The HydraDX Protocol charges users fees for its products. Some of these fees go to the HydraDX Treasury, while others are distributed as rewards to Liquidity Providers (LPs), stakers, referrers or trades. In some cases, fees in HDX may be even burned.
Here is an overview of all fees:
|Fee paid per transaction for any action on the network
|0.25% to 5.00%
|Dynamic fee on every Omnipool trade
|LPs, referrers, traders & staking
|0.05% to 0.10%
|Dynamic fee on every Omnipool trade
|Burned or HDX subpool
|0.01% to 1.00%
|Dynamic fee on Omnipool LP liquidity withdrawals
|Fee on every Isolated Pool trade
|Fee on every Stablepool trade
|Fee on Stablepool LP liquidity withdrawals
|Fee on all LBP trades until repay target is hit
|Fee on all LBP trades after repay target has been hit
|Currently there are no fees on OTC trades
To submit any transaction on the HydraDX network (e.g. trade an asset, transfer tokens, submit a governance vote), users must pay a transaction fee. In Ethereum, this is commonly referred to as gas.
On HydraDX, users are able to pay these transaction fees in any Omnipool asset. In order to reduce user friction, the Protocol will automatically set the first asset sent to HydraDX as the fee payment asset. This can be changed at any time on the wallet page of the app.
Note: If you are using a 0x address with MetaMask, it is currently only possible to pay for transaction fees in WETH (MRL).
Asset fees are are paid by users whenever they make a trade in the Omnipool. These fees are charged in the asset that is “bought” from the Omnipool. Asset fees are dynamic, meaning that they can increase or decrease based on the current volatility of the traded assets.
With the introduction of Referrals to HydraDX, asset fees are distributed in the following way:
- 50% remains in the Omnipool as a reward for LPs
- 50% is distributed for referrals to 3 distinctive groups: Referrers, traders & HDX stakers. The proportions vary based on the tier of referral code linked to the trader account (learn more in Referrals)
- HDX asset fees are currently excluded from Referrals, they are distributed in their fullest to the HDX Staking pot (learn more in Staking)
Protocol fees are paid by users whenever they make a trade in the Omnipool. These fees - paid in LRNA - are burned after the trades to mitigate any negative imbalance between the ratio of LRNA and the other assets in the Omnipool.

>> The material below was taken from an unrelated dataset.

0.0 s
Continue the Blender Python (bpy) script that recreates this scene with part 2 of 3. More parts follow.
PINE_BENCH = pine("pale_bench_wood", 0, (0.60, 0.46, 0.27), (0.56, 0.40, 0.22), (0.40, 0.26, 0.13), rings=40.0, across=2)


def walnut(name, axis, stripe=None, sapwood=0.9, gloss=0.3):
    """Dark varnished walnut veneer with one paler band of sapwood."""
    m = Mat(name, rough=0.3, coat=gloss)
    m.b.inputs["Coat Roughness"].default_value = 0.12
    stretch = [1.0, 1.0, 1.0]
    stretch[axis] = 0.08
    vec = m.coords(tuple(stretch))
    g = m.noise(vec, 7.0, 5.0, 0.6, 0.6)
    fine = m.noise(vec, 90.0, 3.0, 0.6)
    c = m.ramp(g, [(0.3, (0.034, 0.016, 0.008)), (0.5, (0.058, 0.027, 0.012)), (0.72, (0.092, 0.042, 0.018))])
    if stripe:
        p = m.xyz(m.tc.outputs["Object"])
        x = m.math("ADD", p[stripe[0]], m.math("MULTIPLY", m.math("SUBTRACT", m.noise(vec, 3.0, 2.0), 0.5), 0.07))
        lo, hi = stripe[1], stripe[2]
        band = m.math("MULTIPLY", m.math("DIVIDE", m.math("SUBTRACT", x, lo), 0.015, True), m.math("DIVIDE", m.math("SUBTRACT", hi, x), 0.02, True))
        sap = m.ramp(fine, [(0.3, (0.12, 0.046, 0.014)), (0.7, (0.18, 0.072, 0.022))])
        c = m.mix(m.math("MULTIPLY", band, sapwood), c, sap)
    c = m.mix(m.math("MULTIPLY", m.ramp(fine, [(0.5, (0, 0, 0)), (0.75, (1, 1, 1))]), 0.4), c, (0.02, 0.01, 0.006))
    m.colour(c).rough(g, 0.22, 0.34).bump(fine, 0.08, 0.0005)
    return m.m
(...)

When there is no negative imbalance, the protocol fee will be redirected to the HDX pool within the Omnipool. This will result in the value of HDX increasing relative to all other assets in the Omnipool. An arbitrageur will observe this and swap HDX with other assets, setting a new (likely higher) price for HDX.
Withdrawal fee (Omnipool)
The withdrawal fee is a dynamic fee paid whenever users withdraws liquidity from the Omnipool. It is designed to ensure that LPs do not lose money when liquidity is withdrawn immediately after a price change. The fee is calculated as the percentage difference between the spot price and the oracle price. This is also designed to ensure that any potential manipulation of the spot price will not be profitable.
Trade fee (Isolated Pool)
Trade fees are are paid by users whenever they make a trade in an Isolated pool. These fees are paid in the asset that is “bought” from the pool. Trade fees are fixed at 0.3% and remain in the pool as rewards for LPs.
Trade fee (Stablepool)
Trade fees are are paid by users whenever they make a trade in a Stablepool. These fees are paid in the asset that is “bought” from the pool. Trade fees are set for each Stablepool upon its creation by the Protocol and the proceeds remain in the pool as rewards for LPs.

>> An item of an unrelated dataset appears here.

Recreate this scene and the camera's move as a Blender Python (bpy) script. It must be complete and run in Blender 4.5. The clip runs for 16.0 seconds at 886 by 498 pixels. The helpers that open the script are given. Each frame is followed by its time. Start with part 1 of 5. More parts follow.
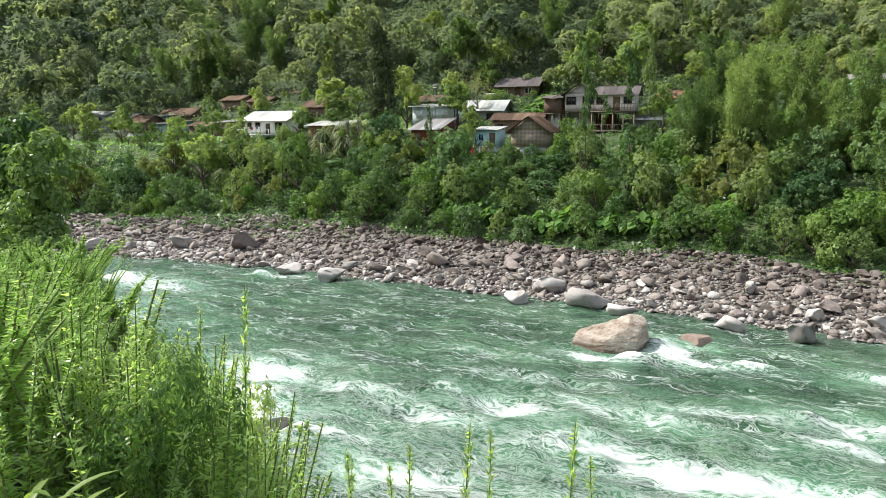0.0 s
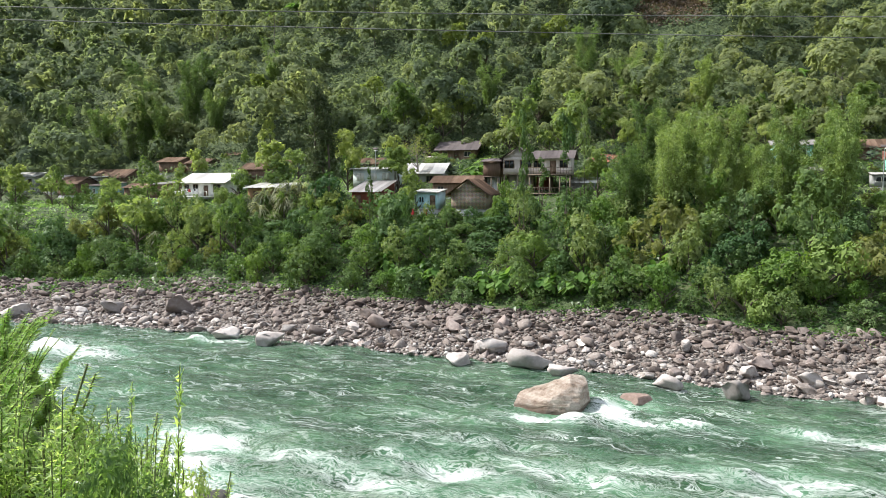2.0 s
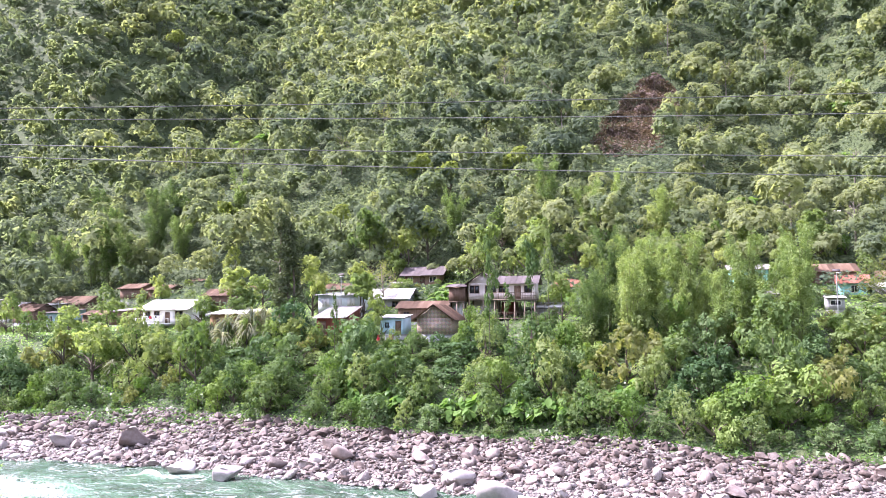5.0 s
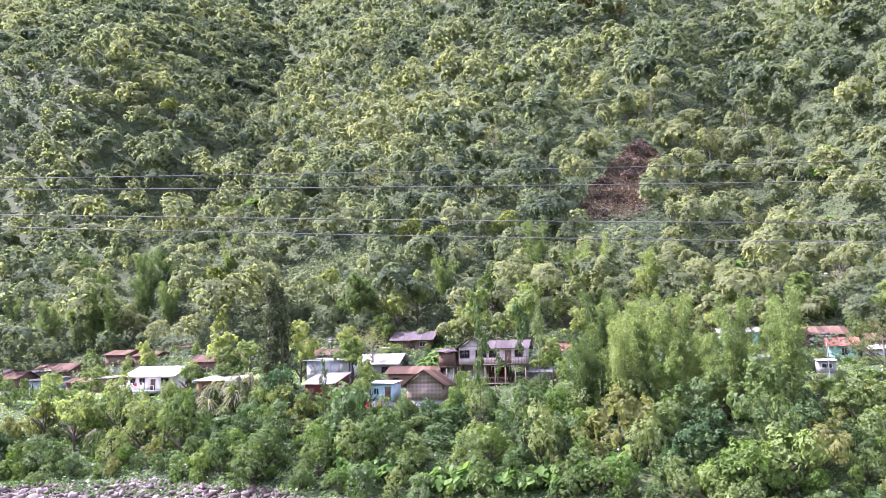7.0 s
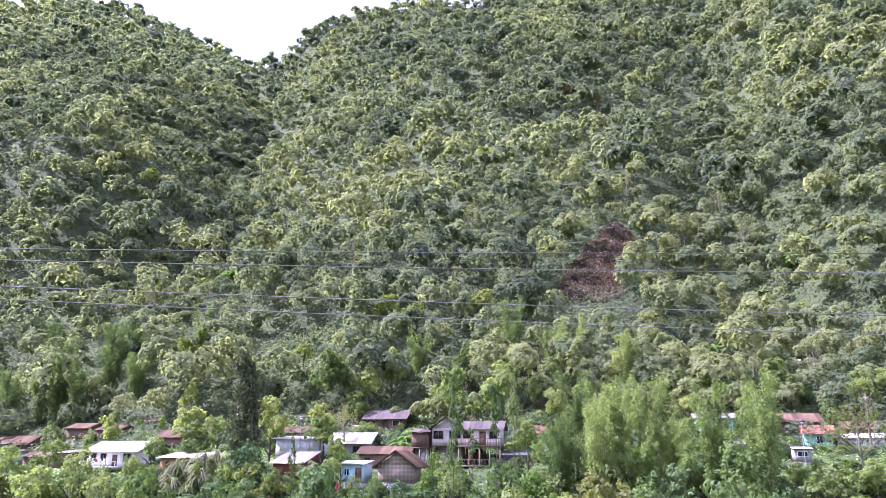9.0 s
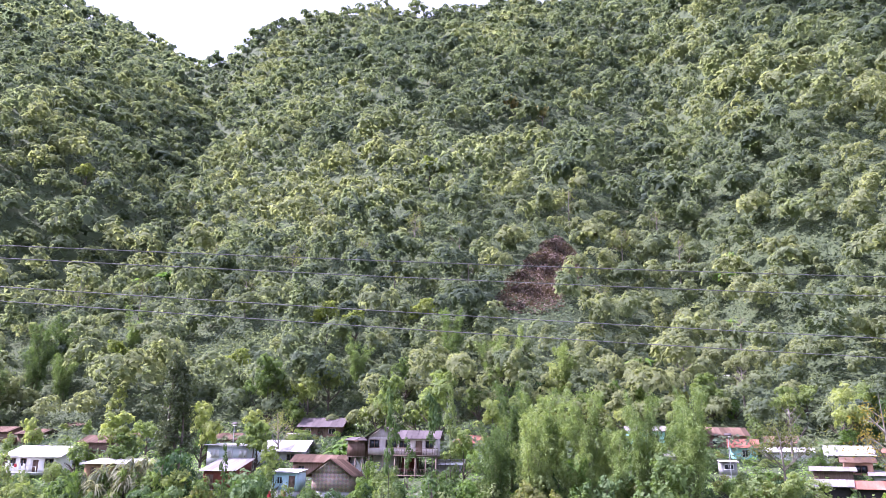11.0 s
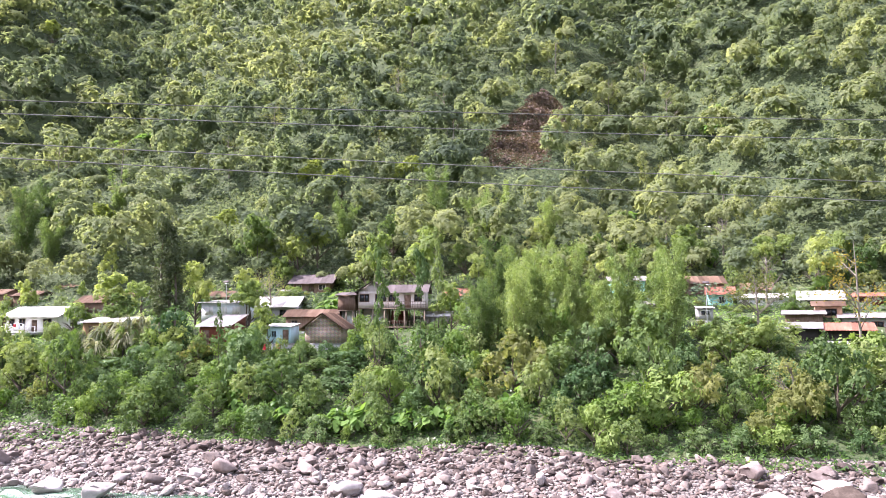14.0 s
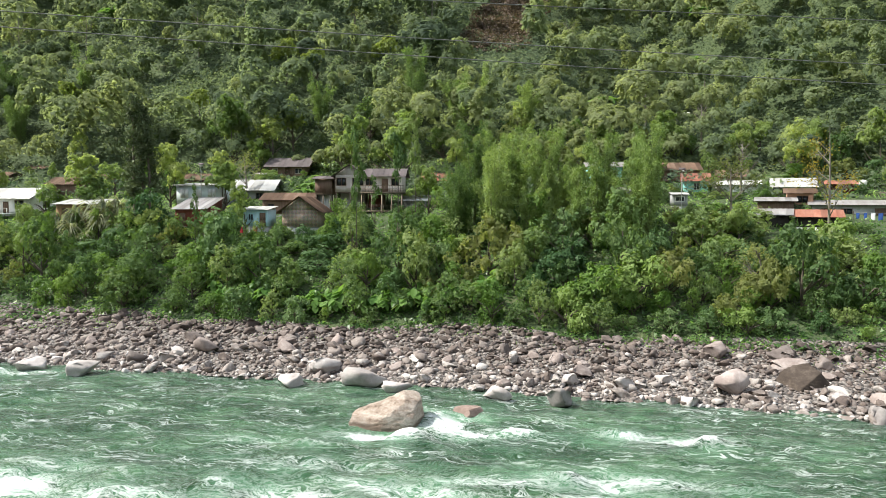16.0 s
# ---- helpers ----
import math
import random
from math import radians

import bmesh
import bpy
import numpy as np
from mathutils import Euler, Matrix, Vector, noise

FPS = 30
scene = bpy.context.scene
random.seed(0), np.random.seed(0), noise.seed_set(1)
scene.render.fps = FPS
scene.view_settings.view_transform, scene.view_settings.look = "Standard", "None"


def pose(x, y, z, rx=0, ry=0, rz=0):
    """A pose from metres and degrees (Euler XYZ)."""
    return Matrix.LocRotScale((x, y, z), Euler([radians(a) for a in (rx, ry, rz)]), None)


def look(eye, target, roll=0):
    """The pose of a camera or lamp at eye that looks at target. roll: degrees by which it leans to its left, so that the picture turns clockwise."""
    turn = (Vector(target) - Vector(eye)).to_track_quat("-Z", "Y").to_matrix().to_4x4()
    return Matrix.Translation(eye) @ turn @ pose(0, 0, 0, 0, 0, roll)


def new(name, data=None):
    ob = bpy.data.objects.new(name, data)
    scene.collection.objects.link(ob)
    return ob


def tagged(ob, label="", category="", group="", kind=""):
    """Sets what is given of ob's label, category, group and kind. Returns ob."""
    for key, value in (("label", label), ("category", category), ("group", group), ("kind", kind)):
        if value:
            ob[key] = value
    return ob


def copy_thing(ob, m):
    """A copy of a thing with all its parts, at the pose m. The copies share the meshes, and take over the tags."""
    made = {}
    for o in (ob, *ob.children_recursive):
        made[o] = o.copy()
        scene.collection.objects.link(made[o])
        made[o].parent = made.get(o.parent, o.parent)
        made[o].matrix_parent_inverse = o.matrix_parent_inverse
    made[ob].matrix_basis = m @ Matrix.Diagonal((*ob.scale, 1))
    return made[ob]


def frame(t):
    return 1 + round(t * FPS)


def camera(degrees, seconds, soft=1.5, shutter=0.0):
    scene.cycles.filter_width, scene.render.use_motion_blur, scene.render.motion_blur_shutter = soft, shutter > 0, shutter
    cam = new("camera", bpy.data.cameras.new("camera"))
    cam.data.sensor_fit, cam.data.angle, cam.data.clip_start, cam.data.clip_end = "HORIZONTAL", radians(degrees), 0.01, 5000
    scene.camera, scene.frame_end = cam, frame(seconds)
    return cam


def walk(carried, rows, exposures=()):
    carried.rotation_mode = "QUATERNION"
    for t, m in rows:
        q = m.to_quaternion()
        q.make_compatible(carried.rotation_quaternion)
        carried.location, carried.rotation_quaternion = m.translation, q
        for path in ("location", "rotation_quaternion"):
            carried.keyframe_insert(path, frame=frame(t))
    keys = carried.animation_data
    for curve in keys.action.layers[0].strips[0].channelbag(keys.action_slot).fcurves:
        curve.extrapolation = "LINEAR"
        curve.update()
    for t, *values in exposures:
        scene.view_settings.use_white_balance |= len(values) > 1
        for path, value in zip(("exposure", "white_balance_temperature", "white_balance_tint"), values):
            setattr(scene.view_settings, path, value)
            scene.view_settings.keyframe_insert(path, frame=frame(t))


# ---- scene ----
# ---- camera and walk ----
EYE = (0.0, 0.0, 16.5)
cam = camera(60.99, 16.0, soft=0.75)


def aim(yaw, pitch, roll):
    """Yaw to the right of +y, pitch upwards and roll, in degrees, at the standpoint on the river bank."""
    a, b = radians(yaw), radians(pitch)
    d = Vector((math.sin(a) * math.cos(b), math.cos(a) * math.cos(b), math.sin(b)))
    eye = Vector(EYE) + Vector((0, 0, 0.018 * pitch))      # the arm lifts as it tilts up
    return look(eye, eye + 100 * d, roll)


walk(cam, [(t, aim(a, b, c)) for t, a, b, c in (
    (0.0, -0.000, -9.358, -0.177), (0.5, 1.273, -8.935, 0.044), (1.0, 2.413, -8.283, 0.091), (1.5, 3.800, -6.454, -0.024),
    (2.0, 4.520, -4.727, -0.061), (2.5, 5.422, -2.615, -0.129), (3.0, 6.001, -1.018, -0.043), (3.5, 6.421, 0.530, 0.055),
    (4.0, 6.690, 2.042, -0.079), (4.2, 6.812, 2.663, -0.151), (6.5, 7.687, 8.063, -0.705), (7.0, 8.003, 9.548, -0.755),
    (7.5, 8.382, 11.065, -0.700), (8.0, 8.776, 12.358, -0.579), (8.5, 9.206, 13.780, -0.231), (9.0, 9.795, 15.393, 0.336),
    (9.5, 10.712, 16.569, 0.821), (9.7, 11.120, 16.874, 0.961), (11.8, 15.539, 14.468, 0.689), (12.0, 15.541, 13.865, 0.580),
    (12.5, 15.423, 11.716, 0.282), (13.0, 15.429, 9.148, -0.172), (13.5, 15.318, 7.535, -0.374), (14.0, 15.506, 5.314, -0.239),
    (14.5, 15.777, 3.348, -0.067), (15.0, 16.030, 0.644, 0.194), (15.5, 16.693, -1.752, 0.266), (16.0, 17.218, -3.391, 0.166))],
    exposures=[(0.0, 0.95, 6200, 4), (1.5, 0.95, 6200, 5), (2.5, 1.18, 6200, 14), (3.5, 1.68, 6050, 24), (6.5, 2.18, 5650, 41), (7.5, 1.98, 5550, 45), (9.0, 1.94, 5400, 47),
               (9.7, 1.89, 5400, 47), (11.8, 1.97, 5550, 47), (13.0, 2.36, 5900, 43), (14.0, 2.02, 6050, 30), (14.8, 1.6, 6200, 16), (15.5, 1.3, 6300, 9), (16.0, 1.08, 6300, 6)])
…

Withdrawal fee (Stablepool)
Withdrawal fees are paid by users whenever they withdraw an asset from a Stablepool. These fees are paid in the asset that is withdrawn from the pool. Withdrawal fees are equal to the trade fee for a given Stablepool and remain in the pool as rewards for LPs.
Repayment fee (LBP)
Repayment fees are paid by users whenever they sell back a distributed asset during a Liquidity Bootstrapping Pool (LBP) event. These fees are payable until the Repayment target is met. If no repayment target is set, users will instead pay a Swap fee. Repayment fees are set in advance by the pool creator. The proceeds are distributed to an address of their choice.
Trade fee (LBP)
Swap fees are paid by users whenever they sell back a distributed asset during a Liquidity Bootstrapping Pool (LBP) event. These fees are payable once the repayment target is met, or if no repayment target has been set. Swap fees are set in advance by the pool creator. The proceeds remain in the pool.